Richard Connelly, the owner of the restaurant, came over to chat with us. He was a warm friendly man, who clearly loves what he's doing immensely. (The menu says that he bought the diner from his parents in the 1960s, and this is the only place he's ever worked.) After I rhapsodized about the grits, he asked, "Have you tried dirty grits? I'll have them make you up a little bit." (The dirty grits had pork sausage and hot sausage mixed in. Good, but I actually preferred the plain.) He also gave us a Goody Goody mug as we left. I really loved our breakfast there and I look forward to returning.
After breakfast, we bought a GPS. I had talked myself into paying $300-400 for one, since that was the price we'd seen in Pittsburgh, but the Best Buy we chose had one for $199. So far, it has been a great help to us. Lori has named it "Madge" (since the brand name is Magellan), and talks back to it affectionately.
The rest stops in Missouri had automated hand washers in the restrooms. You stick your hands in a hole in the wall, and soap squirts on them, then water, then hot air to dry them. It reminded me of an old sci-fi cartoon. I saw more than one person sticking a hand in experimentally, and withdrawing it before the cycle had started, so that they missed the soap-spraying phase.
For dinner, we visited Arthur Bryant's BBQ in Kansas City. Arthur Bryant's is something of a barbecue legend; food writer Calvin Trillin declared that it was "the best restaurant in the world." Well, I disagree with Calvin Trillin.
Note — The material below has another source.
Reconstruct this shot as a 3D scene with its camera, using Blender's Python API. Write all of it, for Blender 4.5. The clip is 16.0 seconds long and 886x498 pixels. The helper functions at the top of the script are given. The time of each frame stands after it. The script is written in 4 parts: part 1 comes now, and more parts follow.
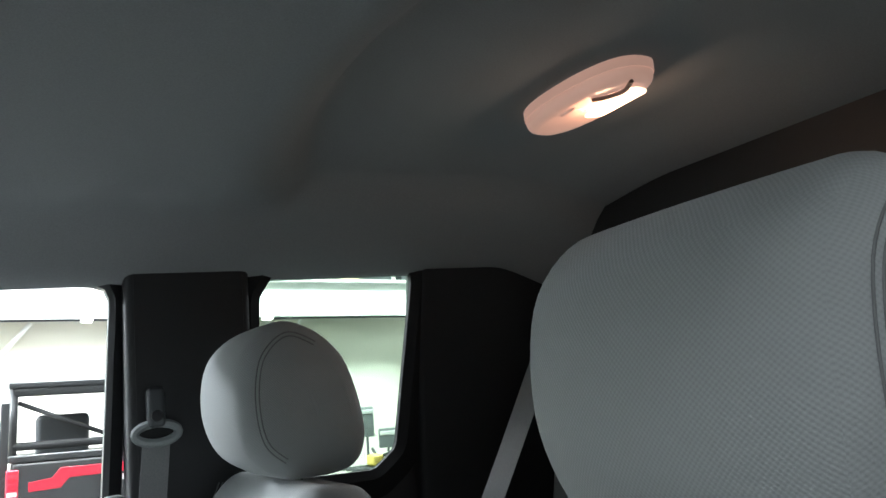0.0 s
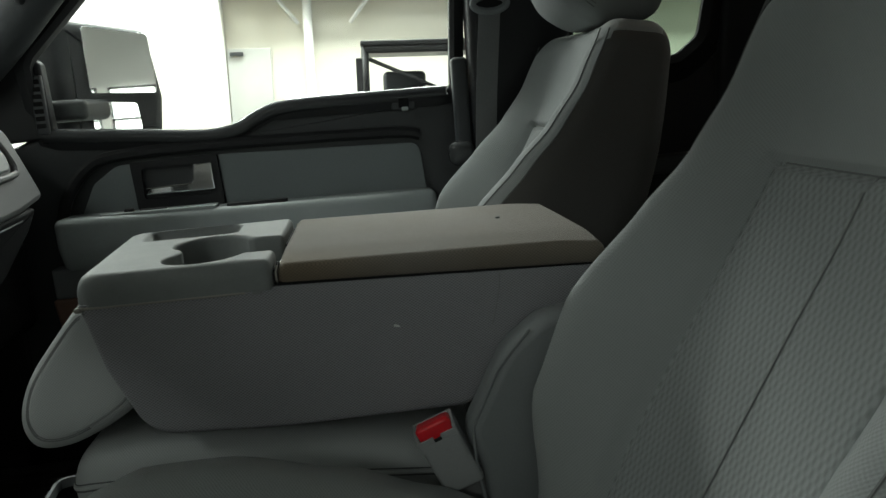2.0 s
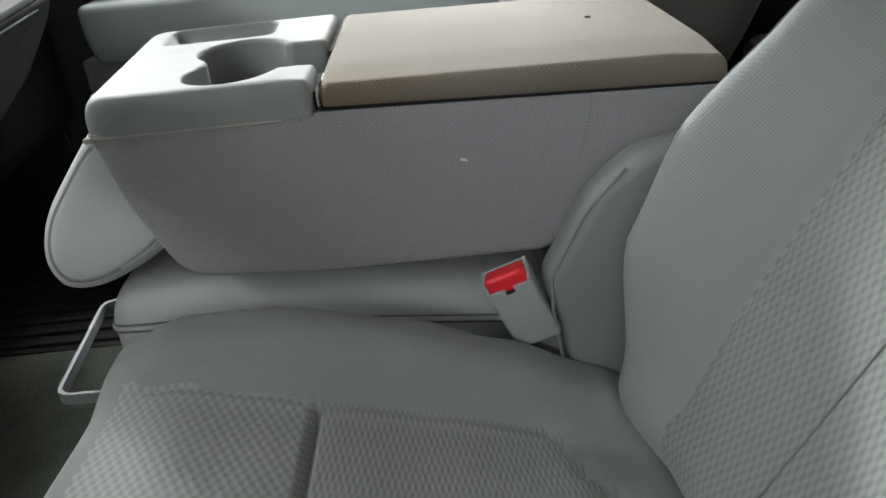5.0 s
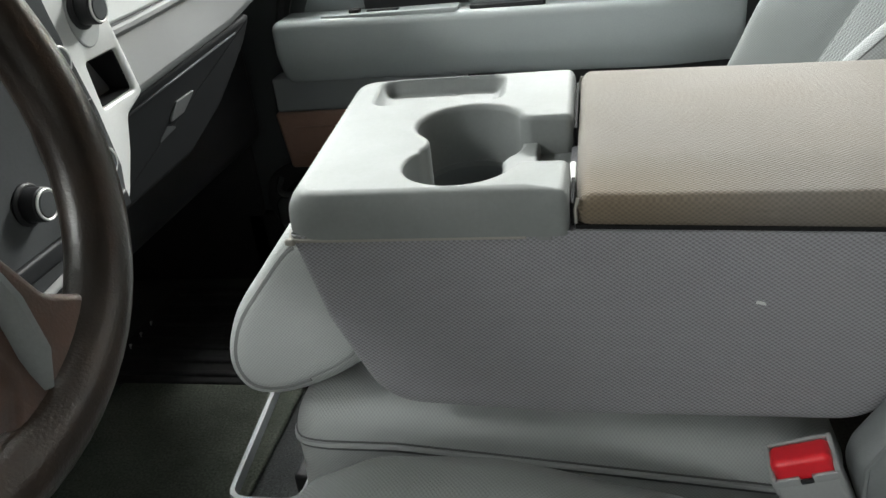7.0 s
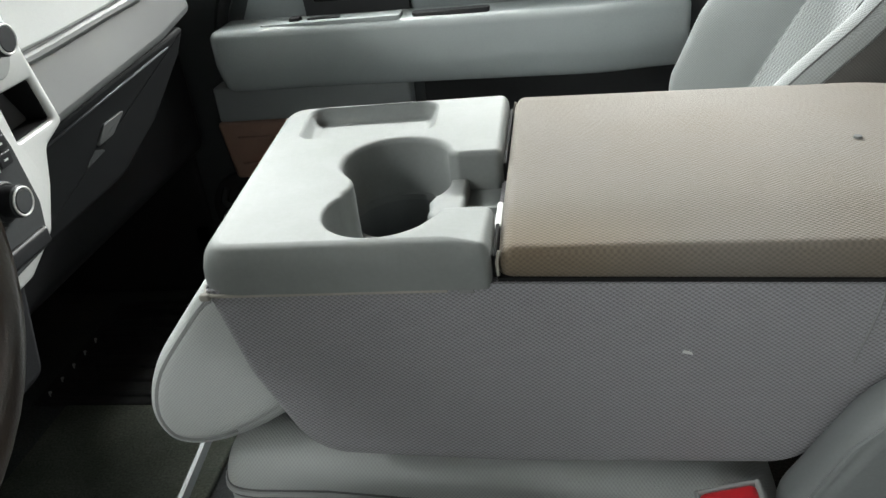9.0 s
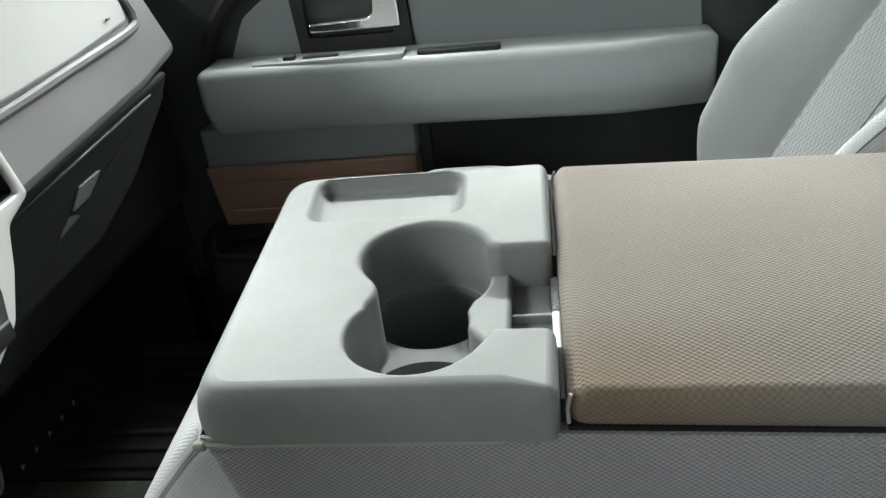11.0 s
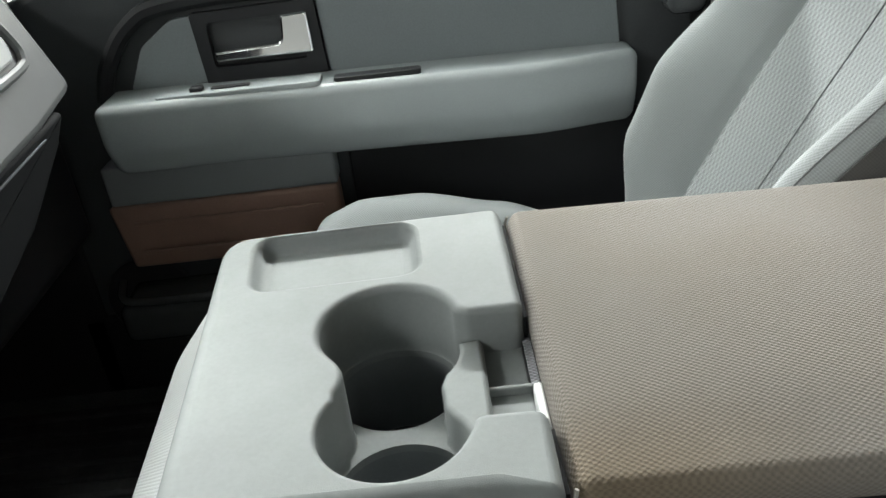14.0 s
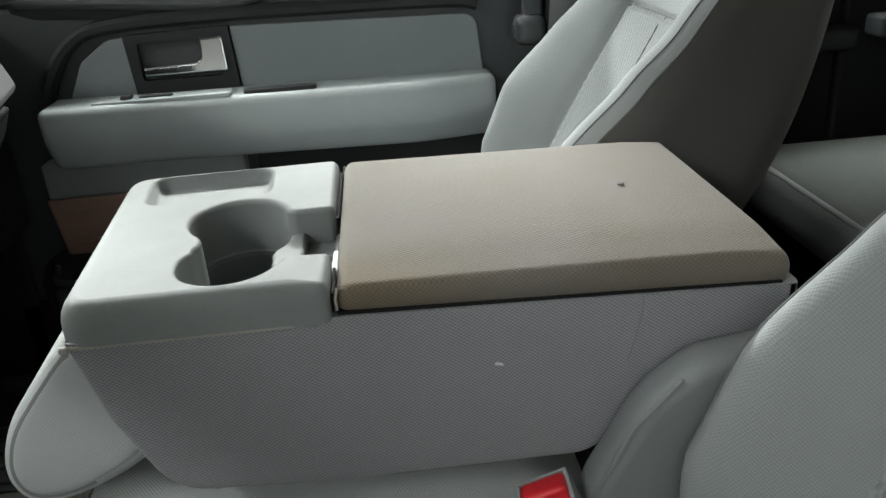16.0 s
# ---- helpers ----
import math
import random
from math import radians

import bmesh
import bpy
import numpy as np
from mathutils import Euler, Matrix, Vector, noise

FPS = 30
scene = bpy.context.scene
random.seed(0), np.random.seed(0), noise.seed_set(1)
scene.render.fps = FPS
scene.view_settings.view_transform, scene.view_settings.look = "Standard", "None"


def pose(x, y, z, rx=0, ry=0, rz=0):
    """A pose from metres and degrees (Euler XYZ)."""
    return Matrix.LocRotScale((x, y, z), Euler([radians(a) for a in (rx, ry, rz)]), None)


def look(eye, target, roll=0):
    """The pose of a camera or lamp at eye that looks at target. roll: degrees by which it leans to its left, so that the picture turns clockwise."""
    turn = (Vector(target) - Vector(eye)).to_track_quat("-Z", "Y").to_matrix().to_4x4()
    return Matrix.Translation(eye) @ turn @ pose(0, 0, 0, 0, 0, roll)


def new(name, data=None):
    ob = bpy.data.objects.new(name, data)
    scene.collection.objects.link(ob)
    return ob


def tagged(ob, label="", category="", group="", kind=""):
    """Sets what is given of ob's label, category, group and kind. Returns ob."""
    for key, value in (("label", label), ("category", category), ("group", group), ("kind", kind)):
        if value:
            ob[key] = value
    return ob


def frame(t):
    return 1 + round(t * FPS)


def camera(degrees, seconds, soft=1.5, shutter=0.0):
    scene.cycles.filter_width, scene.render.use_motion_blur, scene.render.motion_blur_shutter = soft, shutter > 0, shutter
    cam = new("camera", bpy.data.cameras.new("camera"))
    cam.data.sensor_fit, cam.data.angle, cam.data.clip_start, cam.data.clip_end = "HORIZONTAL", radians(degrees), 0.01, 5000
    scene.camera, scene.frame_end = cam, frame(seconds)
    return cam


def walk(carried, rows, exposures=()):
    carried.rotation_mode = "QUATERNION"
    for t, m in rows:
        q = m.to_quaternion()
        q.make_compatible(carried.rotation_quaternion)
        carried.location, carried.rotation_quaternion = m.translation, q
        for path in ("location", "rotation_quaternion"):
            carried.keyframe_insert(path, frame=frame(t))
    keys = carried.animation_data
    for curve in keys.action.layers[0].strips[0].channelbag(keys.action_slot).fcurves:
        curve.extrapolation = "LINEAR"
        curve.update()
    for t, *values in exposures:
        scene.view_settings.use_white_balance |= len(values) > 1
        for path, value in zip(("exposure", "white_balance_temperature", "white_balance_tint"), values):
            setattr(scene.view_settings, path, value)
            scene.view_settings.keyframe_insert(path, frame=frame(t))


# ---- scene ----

I did like the menu options: they include a "Meat Tray", a plastic cafeteria tray loaded down with a pound of meat in any combination you like. I ordered that (to the surprise of the counterman) with beef brisket, a rib, burnt ends, and sausage. The beef was Roadfood's recommendation, but I found it kind of tough--as a particular niggle, cutting brisket across the grain instead of with the grain as they do makes it much easier to eat, particularly when all you have is a fork. The rib (a favorite of Calvin Trillin, IIRC) also was tough and chewy, not falling off the bone like the Memphis ribs I've enjoyed. The burnt ends were excellent, though--chewy and saucy and full of flavor. I also really liked the sausage--it wasn't link sausage as I expected, but big slices of a loaf like gyro meat, full of flavor and smoke.
Lori had the brisket sandwich and barbecue chicken. The chicken was very tender and flavorful, but the sauces were generally too spicy for her.
I'm glad to have tried Arthur Bryant's, to see what the legend was all about--but on our return trip, I think we'll try another Kansas City roadfood option.